I recently came across some interesting news. It seems that Starbucks has partnered with Arizona State University (ASU)—and also my alma mater—to offer Starbucks employees the Starbucks College Achievement Plan (CAP), an initiative ASU deems “a powerful, first-of-its-kind program designed to provide thousands of Starbucks workers a chance to complete their degrees.”
How Does It Work?
Starbucks’ 135,000 U.S. full-time and part-time employees will have the opportunity to complete a bachelor’s degree through ASU’s online degree program.
The company’s website, which includes a compelling video that quotes, “finish a college degree, tuition free,” explains:
- Partners (employees) admitted as a junior or senior, according to ASU’s admission requirements, will earn full tuition reimbursement for each year of coursework they complete toward a bachelor’s degree.
- Freshmen and sophomores will receive a partial scholarship and need-based financial aid toward the foundational work of completing their degree.
- Partners will have no commitment to remain at Starbucks past graduation.
The site also explains that, aside from financial assistance, the CAP will offer partnering students a dedicated enrollment coach, financial aid counselor and academic advisor.
ASU’s website even says that the university plans to hire new faculty as needed by each department to maintain the school’s average faculty student ratio of 1:24.
So, here we have Starbucks, an employer already well known and loved for its great company culture and benefits, now taking its dedication to its staff a step further by helping workers receive an education (the CAP program will replace its tuition reimbursement benefit). And this new initiative will also create jobs as ASU hires more faculty members to fulfill the teaching needs as the number of online degree students expands.
This entire undertaking sounds like one heck of a deal, right? Well, according to some reports, the “glitter” of this new partnership may not fully be gold.

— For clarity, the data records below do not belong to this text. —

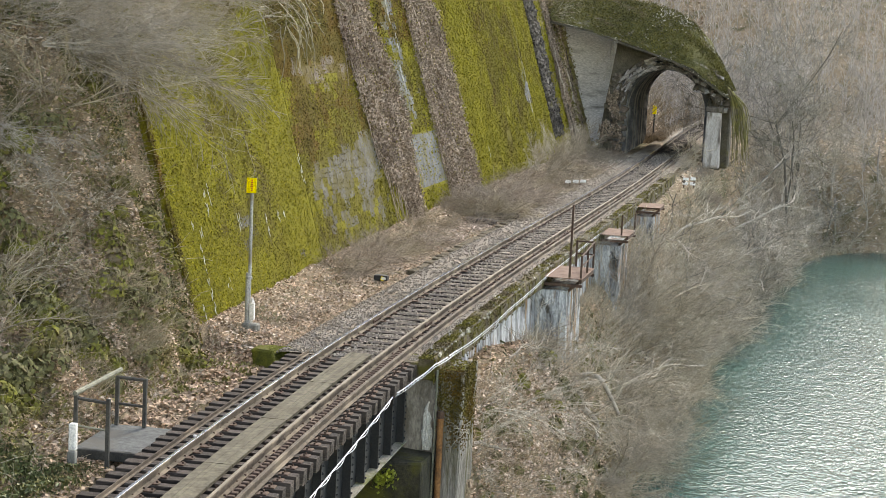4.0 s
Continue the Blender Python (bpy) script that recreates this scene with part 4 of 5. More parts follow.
    fr = [bm.verts.new((u, -0.35, z)) for u, z in prof]
    bk = [bm.verts.new((u, 0.5, z)) for u, z in prof]
    bm.faces.new(fr)
    bm.faces.new(list(reversed(bk)))
    for j in range(5):
        bm.faces.new((fr[j], bk[j], bk[(j + 1) % 5], fr[(j + 1) % 5]))
    bmesh.ops.recalc_face_normals(bm, faces=bm.faces)
    part("wing_wall", bm, M_WING, t, "smooth grey concrete wing wall with drip stains", along(0, 89.9))
    strands, lichen = Soup(), Soup()
    for _ in range(46):
        f = rnd.random()
        a, b = Vector((2.85 + 0.5 * f, 85.3 + 0.5 * rnd.random(), 3.45 - 0.5 * f)), Vector((3.3 + 0.75 * f + rnd.gauss(0, 0.06), 85.2 + 0.6 * rnd.random(), rnd.uniform(-0.3, 1.6)))
        pts = []
        for i in range(7):
            g = i / 6
            q = a.lerp(b, g)
            pts.append(T(q.x + 0.30 * math.sin(math.pi * g) * 0.5 + rnd.gauss(0, 0.02), q.y, q.z + 0.25 * math.sin(math.pi * g)))
        strands.tube(pts, [0.02, 0.026, 0.026, 0.024, 0.02, 0.015, 0.008], 4)
    tagged(linked("moss_strands", strands.mesh("moss_strands", M_STRAND), t), kind="stuff")
    for _ in range(620):
        g = rnd.random()
        u, z = lerp_table([(0, -0.6), (0.4, 0.8), (0.7, 1.75), (1, 2.6)], g), lerp_table([(0, 6.75), (0.4, 6.15), (0.7, 5.2), (1, 3.9)], g)
        k = abs(rnd.gauss(0, 0.5))
        lichen.chip(T(u - 0.4 * k + rnd.gauss(0, 0.12), 88.2 - 1.6 * k, z - 0.95 * k + 0.22), rnd.uniform(0.012, 0.045), rnd)
    for _ in range(34):
        f = rnd.random()
        j = rnd.randrange(len(low) - 1)
        u0, z0 = low[j]
        u1, z1 = low[j + 1]
        lichen.chip(T(u0 + (u1 - u0) * f, 85.28, z0 + (z1 - z0) * f + rnd.uniform(-0.08, 0.10)), rnd.uniform(0.015, 0.045), rnd)
    tagged(linked("lichen", lichen.mesh("lichen", M_LICHEN), t, "pale grey lichen"), kind="stuff")
    for u, z0, z1 in ((-2.62, 4.5, 5.45), (-2.72, 4.2, 5.3), (-2.9, 4.35, 4.9), (-3.1, 4.1, 4.6), (-3.4, 3.9, 4.3), (-2.85, 3.5, 4.0), (-2.7, 3.6, 4.1), (-3.0, 3.2, 3.5)):
        s = Soup()
        pts = [Vector((u - 0.38 + rnd.uniform(-0.04, 0.04), -0.37, z1 + (z0 - z1) * i / 5)) for i in range(6)]
        s.tube(pts, [0.02, 0.035, 0.05, 0.045, 0.03, 0.01], 4)
        linked("lime_run", s.mesh("lime_run", M_LIME), t, "white lime run", along(0, 89.9))
    p = thing("portal_pillar", "short pale concrete pillar at the foot of the tunnel mouth", "pillar", along(2.36, 85.7, -0.45), kind="structure")
    bm = box_bm(0.78, 0.55, 2.62, (0, 0, 0), 0.04)
    for q in bm.verts:
        q.co.x *= 1.0 - 0.05 * q.co.z
    part("shaft", bm, M_PILLAR, p)
    part("cap_block", box_bm(0.82, 0.7, 0.26, (0.02, 0.05, 2.62), 0.05), M_STREAK, p, "dark stone block")


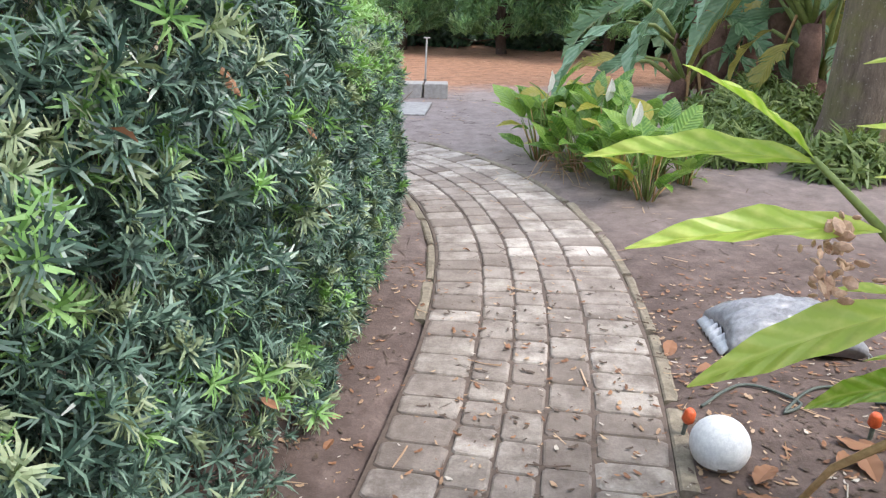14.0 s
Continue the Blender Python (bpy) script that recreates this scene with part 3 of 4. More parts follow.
# trees beyond, paled by haze painted into the leaf colour
broad_tree((8.6, 29.0), 6.6, 2.6, 61, M_FAR_HAZE, "pale hazy grey-green tree beyond the conifers", FAR_TUFTS, 7500)
broad_tree((13.0, 28.0), 7.5, 3.2, 62, M_FAR_HAZE, "large pale grey-green tree beyond the garden", FAR_TUFTS, 3600)
broad_tree((-5.5, 28.5), 5.0, 2.2, 63, M_FAR_HAZE, "pale green tree beyond the garden", FAR_TUFTS, 2000)


def shrub(at, rad, height, seed, mat=None, n=900, label="dense dark green shrub at the garden edge", tmpl=None):
    r = np.random.default_rng(seed)
    thing = tagged(empty("shrub", (*at, 0)), label, "shrub")
    q = r.normal(size=(n, 3))
    q /= np.linalg.norm(q, axis=1, keepdims=True)
    q[:, 2] = abs(q[:, 2])
    lump = np.array([1 + 0.35 * noise.noise((a * 2.2 + seed, b * 2.2, c * 2.2)) for a, b, c in q])
    P = q * (rad, rad, height) * (lump * r.uniform(0.45, 1.0, n) ** 0.5)[:, None]
    P[:, 2] += 0.05
    bm = bmesh.new()
    for k in range(9):
        e = P[r.integers(0, n)]
        tube(bm, [Vector((0.03 * k - 0.12, 0, -0.05)), Vector(e * (0.4, 0.4, 0.5)), Vector(e * 0.95)], [0.02, 0.013, 0.005], 5)
    part("stems", bm, M_TWIG, thing)
    cr = new("foliage", tufts_mesh("foliage", P, q + (0, 0, 0.5) + r.normal(size=(n, 3)) * 0.4, r.uniform(0.8, 1.3, n), tmpl or SHRUB_TUFTS, [mat or M_SHRUB], np.zeros(n, int), seed))
    tagged(cr, kind="stuff").parent = thing
    return thing


for k, (x, y, rd, h) in enumerate(((8.6, 18.6, 1.5, 2.6), (10.8, 16.5, 1.7, 3.0), (12.2, 13.8, 1.8, 3.0), (12.0, 10.8, 1.7, 2.6), (9.9, 20.6, 1.7, 3.2), (11.5, 7.6, 1.7, 2.4), (13.2, 18.6, 2.2, 4.0), (7.4, 18.2, 0.9, 1.1), (-3.6, 26.0, 1.9, 1.7), (-0.8, 26.2, 1.9, 1.7), (1.8, 26.2, 1.9, 1.6), (4.4, 26.0, 1.9, 1.8), (7.0, 25.6, 1.9, 1.9), (9.4, 24.8, 1.9, 2.2), (-6.3, 25.6, 1.9, 2.0), (1.2, 23.0, 0.9, 0.7), (3.0, 22.8, 0.9, 0.75), (4.8, 22.2, 0.9, 0.75), (6.4, 21.6, 0.8, 0.8), (-0.6, 23.2, 0.9, 0.7))):
    shrub((x, y), rd, h, 700 + k, n=1100)


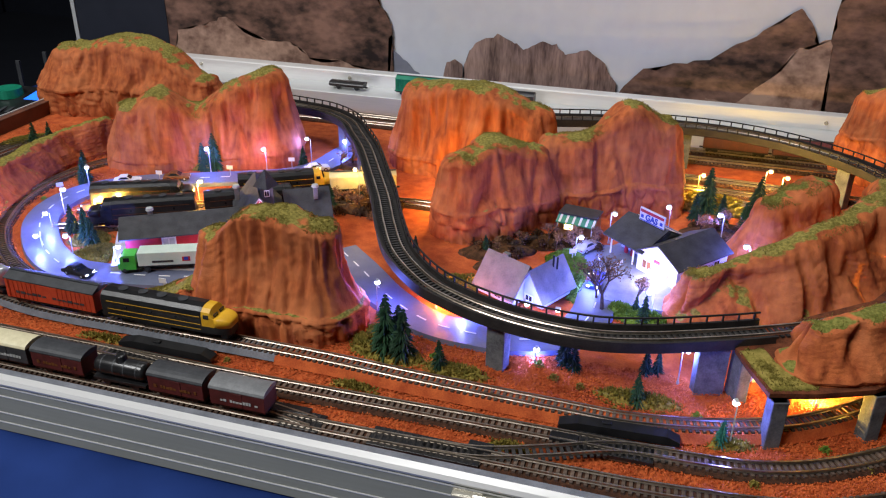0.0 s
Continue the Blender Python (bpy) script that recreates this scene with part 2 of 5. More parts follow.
def box(bm, x, y, z, sx, sy, sz, bevel=0.0, turn=0.0):
    """A box centred at x, y with its foot at z."""
    m = Matrix.Translation((x, y, z + sz / 2)) @ Matrix.Rotation(radians(turn), 4, "Z") @ Matrix.Diagonal((sx, sy, sz, 1))
    vs = bmesh.ops.create_cube(bm, size=1, matrix=m)["verts"]
    if bevel:
        es = list({e for v in vs for e in v.link_edges})
        bmesh.ops.bevel(bm, geom=es, offset=bevel, segments=2, affect="EDGES", profile=0.5)
    return bm


def rod(bm, a, b, r0, r1=None, n=8):
    a, b = Vector(a), Vector(b)
    r1 = r0 if r1 is None else r1
    d = b - a
    m = Matrix.Translation((a + b) / 2) @ d.to_track_quat("Z", "Y").to_matrix().to_4x4()
    bmesh.ops.create_cone(bm, cap_ends=True, segments=n, radius1=r0, radius2=r1, depth=d.length, matrix=m)
    return bm


def ball(bm, c, r, flat=1.0, u=10, v=6):
    bmesh.ops.create_uvsphere(bm, u_segments=u, v_segments=v, radius=r, matrix=Matrix.Translation(c) @ Matrix.Diagonal((1, 1, flat, 1)))
    return bm


def B():
    return bmesh.new()


def loft(bm, rings, closed=True, caps=True):
    vs = [[bm.verts.new(p) for p in r] for r in rings]
    n = len(vs[0])
    for a, b in zip(vs, vs[1:]):
        for i in range(n if closed else n - 1):
            j = (i + 1) % n
            bm.faces.new((a[i], a[j], b[j], b[i]))
    if caps:
        bm.faces.new(vs[0][::-1])
        bm.faces.new(vs[-1])
    return bm


def prism(bm, outline, y0, y1):
    """An outline in x, z drawn out from y0 to y1."""
    return loft(bm, [[(x, y0, z) for x, z in outline], [(x, y1, z) for x, z in outline]])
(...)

A recent USA Today article highlights some of the partnerships criticism—specifically its “free” claims. The story says that under the CAP, students must first complete 21 credits at ASU — or seven courses — before they are eligible for a payout.
The writer then does the math:
For online students, ASU undergraduate tuition ranges from $480 to $543 per credit hour, regardless of residency status and without additional program fees. That means 21 credits would cost at least $10,000.
It also references an article from The Chronicle of Higher Education, which explains that the CAP would provide each third- or fourth-year student scholarships of $2,420 per semester, based on a student enrolled for 12 credits. (It estimates the CAP scholarship covers about 40 percent of online degree programs for upperclassmen and 22 percent for lower classmen). Students will also be eligible for university-based grants and government aid, depending on their need.
Upperclassmen Starbucks employees would then be reimbursed by Starbucks (on their paychecks) each time they complete 21 credits, the article explains. Yet, the article notes, freshman and sophomore Starbucks employees will only receive $1,267 each from the CAP scholarship, “and no reimbursement on the gap between their student aid and their costs.”
Also, the USA Today article quotes Sara Goldrick-Rab, a professor of educational policy at the University of Wisconsin-Madison. She explained that Starbucks’ reimbursement will ultimately count against employees looking to complete degrees, because in the financial aid process, “students will still have to work while they go to school to qualify for the reimbursement, so their earnings are also counted against need-based aid.”
So, on the one hand you have Starbucks and ASU looking to help workers, especially Starbucks’ younger partners, receive or complete a degree, yet unlike the CAP’s claims, the initiative isn’t totally free and workers will most likely incur some debt, especially those who will begin as freshman and sophomores.
Yet, I venture to say that this CAP is still a great deal for those looking to get a degree. According to The Project on Student Debt, “seven in 10 college seniors (71%) who graduated last year had student loan debt, with an average of $29,400 per borrower.” And many graduates carrying this debt also worked while in school.
Anyone who has gone to college has undoubtedly heard the saying, “every little bit helps,” and this is true for the new CAP. Incurring some student loan debt your first two years of college while being reimbursed for the second two years produces a vastly different end result than incurring student loan debt all four years of college with no type of reimbursement.
Every little bit helps.
I think it’s expected to incur some debt while in school, even if you receive scholarships. I’ve met many people on full-ride scholarships who had to take out a small loan while in school. But the difference is having the opportunity to receive financial assistance and not have to incur the amount of debt that you would without a tuition reimbursement plan like the CAP.
And like any other student, the Starbucks’ employees who enroll as freshman or sophomores can apply for grants and scholarships outside of ASU to help offset their out-of-pocket expenses and cut down on student loans.
I don’t think any initiative is perfect; everything has pros and cons. Yet, I do think having the chance to earn a degree that your employer helps pay for—completely free to you or not—is a worthwhile benefit to employees.